Back in June 2007, the FSA released DP 07/1 and the RDR was born. Over the next five years, consultants everywhere were encouraging advisers to change their business model.

They explained a move from commission to fees meant the client relationship would move from transactions to service, and argued that creating long-term, repeated income was the way to secure a firm's future.

As the fruits of DP 07/1 came to ripen at the end of December 2012, the era of the "client service proposition" was born and we evolved from an industry to a profession and matured into our new role as provider of a professional service. Job done. Sorted.

Well, at least until 3 January 2018, when Mifid II came into effect.

Spanner in the works

The FCA's newly created COBS 9A section outlines the Mifid provisions for suitability. In brief, if your firm evolved to charge a regular fee for a regular service, this must now include an assessment of the ongoing suitability of the client's affairs, together with a suitability report. That assessment and report must be undertaken for advice to buy, sell or hold.

 

It sounds straightforward but so many are underestimating what needs to be done.

You must undertake the normal assessing suitability requirements, obtaining the necessary information regarding the client's:

  • Knowledge and experience in the investment field relevant to the specific type of financial instrument or service.
  • Financial situation, including their ability to bear losses.
  • Investment objectives, including risk tolerance. 

You must also provide a suitability report for the client based on advice to buy, sell or hold appropriate to the complexity of the arrangements involved.

This is fine, as we should have been doing this or something like it anyway. But there is now an added burden.

Whereas in the past firms unable to confirm such information could default to saying something along the lines of "we haven't managed to arrange a convenient meeting to discuss this information" and produce some form of review based on the last held information, COBS now states: "Where, when providing the investment service of investment advice or portfolio management, an investment firm does not obtain the information required under Article 25(2) of Directive 2014/65/EU, the firm shall not recommend investment services or financial instruments to the client or potential client."

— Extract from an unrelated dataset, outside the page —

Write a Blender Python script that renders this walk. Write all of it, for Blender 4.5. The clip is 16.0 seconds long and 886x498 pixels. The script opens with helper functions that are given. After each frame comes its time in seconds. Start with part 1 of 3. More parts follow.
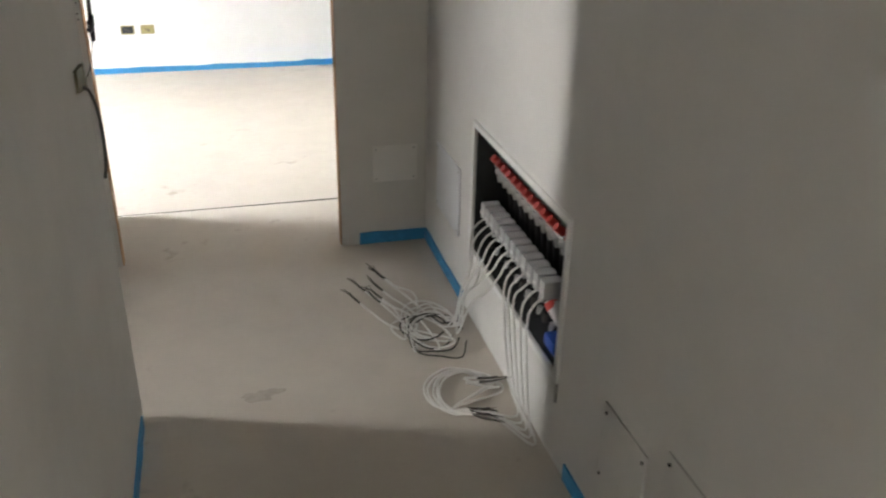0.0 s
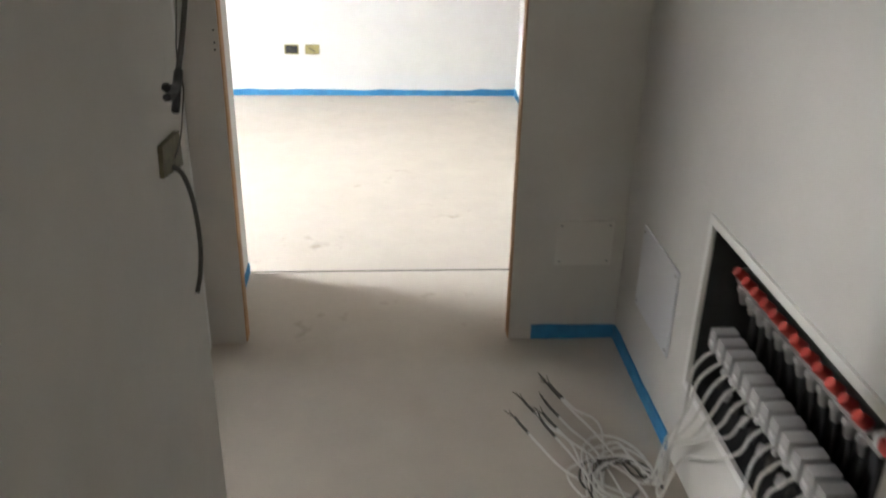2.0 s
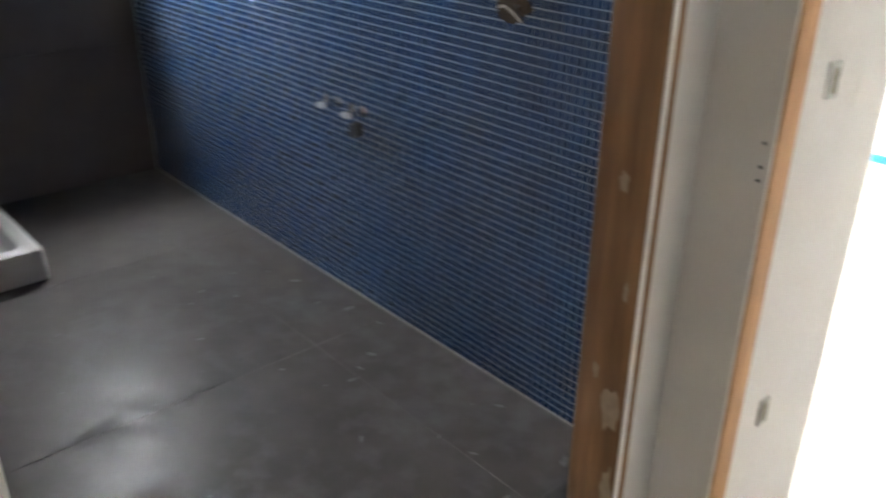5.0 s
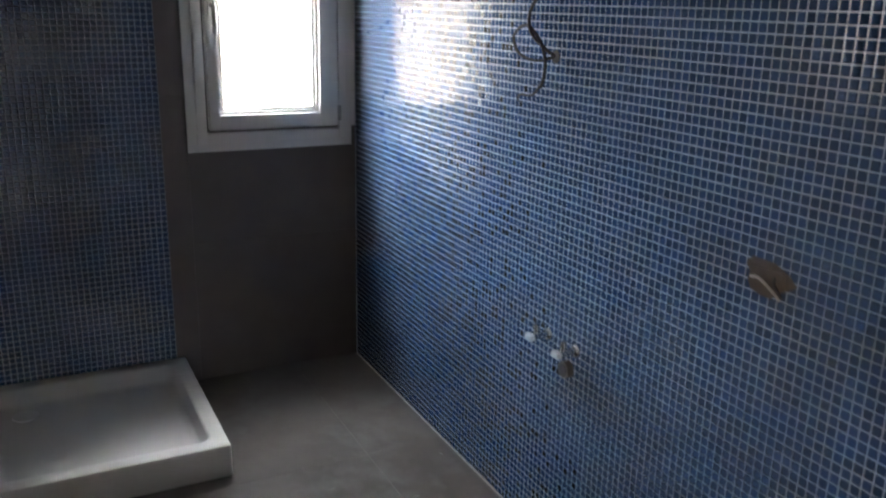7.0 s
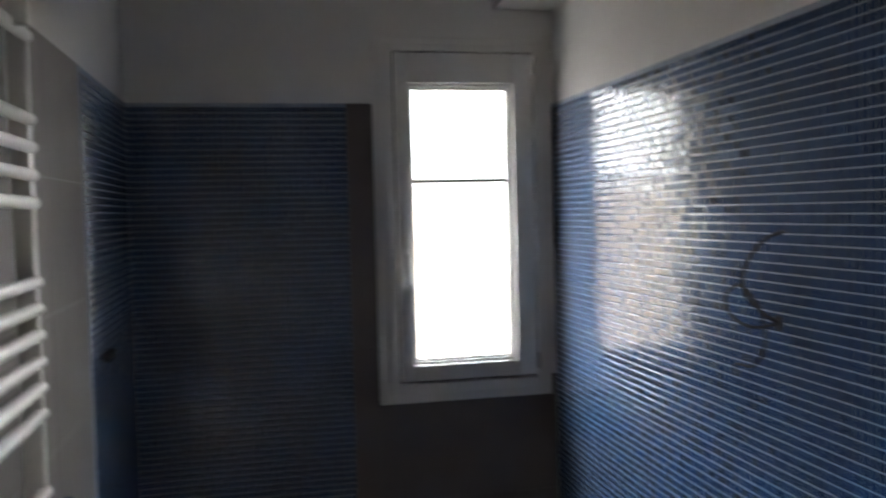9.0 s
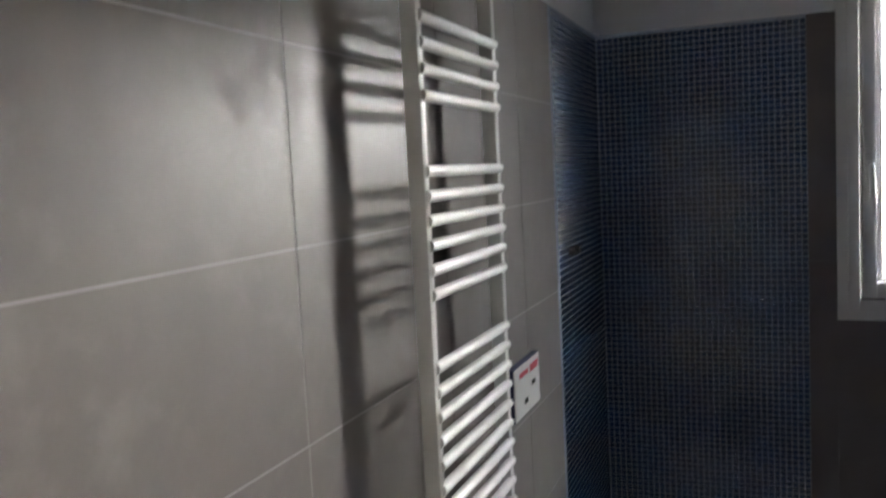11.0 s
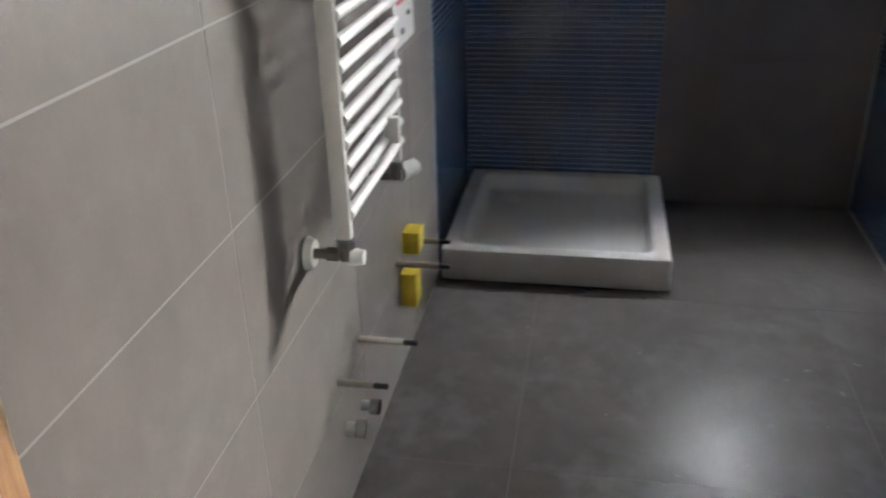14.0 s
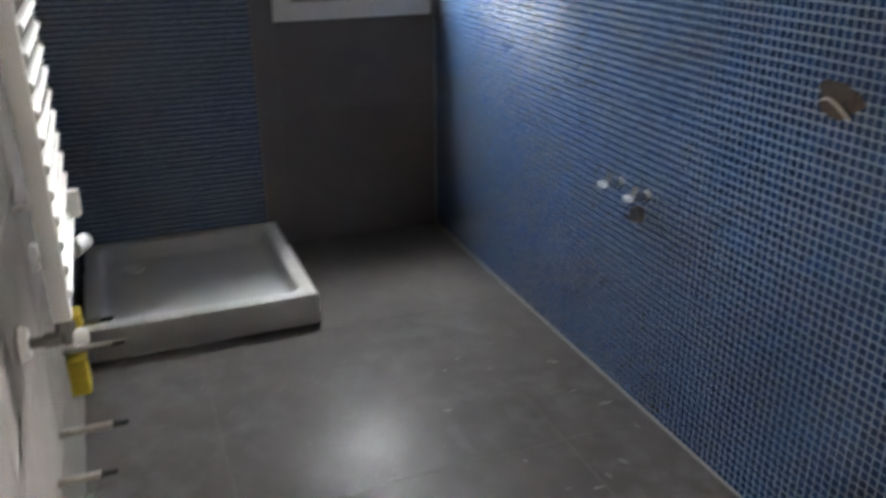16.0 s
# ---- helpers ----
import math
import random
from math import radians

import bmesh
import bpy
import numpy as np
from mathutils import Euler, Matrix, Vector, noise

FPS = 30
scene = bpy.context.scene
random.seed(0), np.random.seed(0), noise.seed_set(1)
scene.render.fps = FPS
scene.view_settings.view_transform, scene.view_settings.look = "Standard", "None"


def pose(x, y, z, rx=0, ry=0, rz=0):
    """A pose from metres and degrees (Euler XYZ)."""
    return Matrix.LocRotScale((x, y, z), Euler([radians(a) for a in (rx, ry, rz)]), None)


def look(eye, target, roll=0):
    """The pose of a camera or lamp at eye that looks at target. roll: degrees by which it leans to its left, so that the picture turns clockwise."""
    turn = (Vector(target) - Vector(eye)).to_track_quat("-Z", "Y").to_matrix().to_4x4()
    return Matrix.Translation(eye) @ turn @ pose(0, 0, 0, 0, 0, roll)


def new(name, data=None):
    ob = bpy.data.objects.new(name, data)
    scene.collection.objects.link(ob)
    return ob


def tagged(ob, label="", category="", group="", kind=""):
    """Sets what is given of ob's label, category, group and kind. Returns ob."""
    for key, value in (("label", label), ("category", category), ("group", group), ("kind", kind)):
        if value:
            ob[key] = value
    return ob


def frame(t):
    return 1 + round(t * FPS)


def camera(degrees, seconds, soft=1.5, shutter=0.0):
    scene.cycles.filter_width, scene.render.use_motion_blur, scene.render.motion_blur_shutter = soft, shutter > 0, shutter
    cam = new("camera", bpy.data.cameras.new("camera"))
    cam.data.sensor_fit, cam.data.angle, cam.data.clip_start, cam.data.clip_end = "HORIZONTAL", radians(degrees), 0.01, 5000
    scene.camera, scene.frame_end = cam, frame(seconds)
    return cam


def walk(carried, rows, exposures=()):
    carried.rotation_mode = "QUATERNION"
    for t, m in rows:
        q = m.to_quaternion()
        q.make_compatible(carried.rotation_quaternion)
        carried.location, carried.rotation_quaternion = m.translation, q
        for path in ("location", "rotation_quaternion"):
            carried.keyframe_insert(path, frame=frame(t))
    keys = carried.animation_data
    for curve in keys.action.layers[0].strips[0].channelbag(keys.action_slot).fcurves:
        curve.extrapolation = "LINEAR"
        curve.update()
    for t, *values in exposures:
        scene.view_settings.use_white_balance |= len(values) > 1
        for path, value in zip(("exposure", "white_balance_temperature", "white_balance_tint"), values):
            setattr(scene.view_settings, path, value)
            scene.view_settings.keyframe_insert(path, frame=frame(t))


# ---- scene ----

In other words, if you cannot gather the up-to-date information, you cannot provide an interim suitability assessment, and if you cannot provide an interim suitability assessment, you cannot take the fee.

Ironically, if you had not changed your model for RDR from transactions to service, you would not get caught up in this new obligation.

Take action

How soon will it be until the FCA adds a new section to Gabriel returns asking you to confirm and prove you have delivered your interim suitability obligations?

Will we see a mandatory requirement to refund fees where interim suitability has not been delivered?

In the past few weeks, I have seen two articles about firms being told to pay back the fees they have taken for a service that has not been delivered - and these occurred before the introduction of Mifid.

Now these "reviews" are a legislative obligation rather than a matter of commercial agreement, the penalties are likely to get stiffer.

So what is the solution? For interim suitability, the answer lies in taking a long, hard look at your client base, reviewing what you offer as a service and creating an efficient system of delivering that service to every client. Taking no action is not an option.